§ Short problem
Each record below should appear again exactly as written.

▼

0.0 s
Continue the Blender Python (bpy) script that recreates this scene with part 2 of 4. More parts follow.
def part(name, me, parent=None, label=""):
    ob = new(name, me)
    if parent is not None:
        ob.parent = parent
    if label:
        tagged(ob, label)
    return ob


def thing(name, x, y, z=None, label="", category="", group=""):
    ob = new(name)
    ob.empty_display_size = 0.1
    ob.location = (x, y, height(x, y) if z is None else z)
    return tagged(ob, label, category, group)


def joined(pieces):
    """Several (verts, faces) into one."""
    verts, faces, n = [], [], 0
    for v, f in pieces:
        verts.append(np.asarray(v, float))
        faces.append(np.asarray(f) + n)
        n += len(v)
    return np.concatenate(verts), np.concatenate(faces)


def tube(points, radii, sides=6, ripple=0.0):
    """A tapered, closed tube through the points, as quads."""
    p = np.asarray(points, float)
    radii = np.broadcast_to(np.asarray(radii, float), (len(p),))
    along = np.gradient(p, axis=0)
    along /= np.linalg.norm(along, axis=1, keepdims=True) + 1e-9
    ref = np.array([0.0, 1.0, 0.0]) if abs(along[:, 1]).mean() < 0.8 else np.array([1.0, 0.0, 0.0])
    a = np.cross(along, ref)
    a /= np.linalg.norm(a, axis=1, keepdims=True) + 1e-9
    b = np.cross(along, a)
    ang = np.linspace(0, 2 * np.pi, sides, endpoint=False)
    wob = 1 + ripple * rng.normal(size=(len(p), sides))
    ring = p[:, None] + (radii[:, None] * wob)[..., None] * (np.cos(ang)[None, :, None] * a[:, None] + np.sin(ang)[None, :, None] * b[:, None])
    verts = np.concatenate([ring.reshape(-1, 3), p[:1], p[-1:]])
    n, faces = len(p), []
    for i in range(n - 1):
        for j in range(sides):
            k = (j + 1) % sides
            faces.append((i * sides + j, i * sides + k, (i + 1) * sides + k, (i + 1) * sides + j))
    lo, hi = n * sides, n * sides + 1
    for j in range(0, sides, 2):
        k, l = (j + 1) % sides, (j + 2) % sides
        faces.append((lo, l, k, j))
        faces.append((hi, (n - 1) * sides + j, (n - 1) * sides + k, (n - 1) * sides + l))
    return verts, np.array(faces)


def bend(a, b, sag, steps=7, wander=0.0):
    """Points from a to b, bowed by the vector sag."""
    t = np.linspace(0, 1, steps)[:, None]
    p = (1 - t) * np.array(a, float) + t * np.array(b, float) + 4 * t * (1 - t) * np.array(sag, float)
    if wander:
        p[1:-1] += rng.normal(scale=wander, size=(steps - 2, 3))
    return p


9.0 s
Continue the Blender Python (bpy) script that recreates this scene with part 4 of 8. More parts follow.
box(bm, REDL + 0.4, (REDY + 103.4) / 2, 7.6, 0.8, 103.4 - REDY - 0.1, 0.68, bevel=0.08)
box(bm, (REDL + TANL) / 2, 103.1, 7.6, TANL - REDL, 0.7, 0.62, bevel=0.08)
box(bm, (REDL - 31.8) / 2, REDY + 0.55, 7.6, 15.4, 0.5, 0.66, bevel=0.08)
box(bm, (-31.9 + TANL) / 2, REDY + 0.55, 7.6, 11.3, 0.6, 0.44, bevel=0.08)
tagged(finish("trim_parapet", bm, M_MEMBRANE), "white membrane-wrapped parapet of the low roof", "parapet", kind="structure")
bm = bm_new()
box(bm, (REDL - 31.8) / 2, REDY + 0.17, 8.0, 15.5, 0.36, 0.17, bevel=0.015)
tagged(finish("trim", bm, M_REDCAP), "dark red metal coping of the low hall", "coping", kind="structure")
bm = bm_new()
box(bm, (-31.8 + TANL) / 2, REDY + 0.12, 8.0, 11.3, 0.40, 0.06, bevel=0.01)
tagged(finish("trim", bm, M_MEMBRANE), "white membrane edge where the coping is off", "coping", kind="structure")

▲

§ Response
0.0 s
Continue the Blender Python (bpy) script that recreates this scene with part 2 of 4. More parts follow.
def part(name, me, parent=None, label=""):
    ob = new(name, me)
    if parent is not None:
        ob.parent = parent
    if label:
        tagged(ob, label)
    return ob


def thing(name, x, y, z=None, label="", category="", group=""):
    ob = new(name)
    ob.empty_display_size = 0.1
    ob.location = (x, y, height(x, y) if z is None else z)
    return tagged(ob, label, category, group)


def joined(pieces):
    """Several (verts, faces) into one."""
    verts, faces, n = [], [], 0
    for v, f in pieces:
        verts.append(np.asarray(v, float))
        faces.append(np.asarray(f) + n)
        n += len(v)
    return np.concatenate(verts), np.concatenate(faces)


def tube(points, radii, sides=6, ripple=0.0):
    """A tapered, closed tube through the points, as quads."""
    p = np.asarray(points, float)
    radii = np.broadcast_to(np.asarray(radii, float), (len(p),))
    along = np.gradient(p, axis=0)
    along /= np.linalg.norm(along, axis=1, keepdims=True) + 1e-9
    ref = np.array([0.0, 1.0, 0.0]) if abs(along[:, 1]).mean() < 0.8 else np.array([1.0, 0.0, 0.0])
    a = np.cross(along, ref)
    a /= np.linalg.norm(a, axis=1, keepdims=True) + 1e-9
    b = np.cross(along, a)
    ang = np.linspace(0, 2 * np.pi, sides, endpoint=False)
    wob = 1 + ripple * rng.normal(size=(len(p), sides))
    ring = p[:, None] + (radii[:, None] * wob)[..., None] * (np.cos(ang)[None, :, None] * a[:, None] + np.sin(ang)[None, :, None] * b[:, None])
    verts = np.concatenate([ring.reshape(-1, 3), p[:1], p[-1:]])
    n, faces = len(p), []
    for i in range(n - 1):
        for j in range(sides):
            k = (j + 1) % sides
            faces.append((i * sides + j, i * sides + k, (i + 1) * sides + k, (i + 1) * sides + j))
    lo, hi = n * sides, n * sides + 1
    for j in range(0, sides, 2):
        k, l = (j + 1) % sides, (j + 2) % sides
        faces.append((lo, l, k, j))
        faces.append((hi, (n - 1) * sides + j, (n - 1) * sides + k, (n - 1) * sides + l))
    return verts, np.array(faces)


def bend(a, b, sag, steps=7, wander=0.0):
    """Points from a to b, bowed by the vector sag."""
    t = np.linspace(0, 1, steps)[:, None]
    p = (1 - t) * np.array(a, float) + t * np.array(b, float) + 4 * t * (1 - t) * np.array(sag, float)
    if wander:
        p[1:-1] += rng.normal(scale=wander, size=(steps - 2, 3))
    return p


9.0 s
Continue the Blender Python (bpy) script that recreates this scene with part 4 of 8. More parts follow.
box(bm, REDL + 0.4, (REDY + 103.4) / 2, 7.6, 0.8, 103.4 - REDY - 0.1, 0.68, bevel=0.08)
box(bm, (REDL + TANL) / 2, 103.1, 7.6, TANL - REDL, 0.7, 0.62, bevel=0.08)
box(bm, (REDL - 31.8) / 2, REDY + 0.55, 7.6, 15.4, 0.5, 0.66, bevel=0.08)
box(bm, (-31.9 + TANL) / 2, REDY + 0.55, 7.6, 11.3, 0.6, 0.44, bevel=0.08)
tagged(finish("trim_parapet", bm, M_MEMBRANE), "white membrane-wrapped parapet of the low roof", "parapet", kind="structure")
bm = bm_new()
box(bm, (REDL - 31.8) / 2, REDY + 0.17, 8.0, 15.5, 0.36, 0.17, bevel=0.015)
tagged(finish("trim", bm, M_REDCAP), "dark red metal coping of the low hall", "coping", kind="structure")
bm = bm_new()
box(bm, (-31.8 + TANL) / 2, REDY + 0.12, 8.0, 11.3, 0.40, 0.06, bevel=0.01)
tagged(finish("trim", bm, M_MEMBRANE), "white membrane edge where the coping is off", "coping", kind="structure")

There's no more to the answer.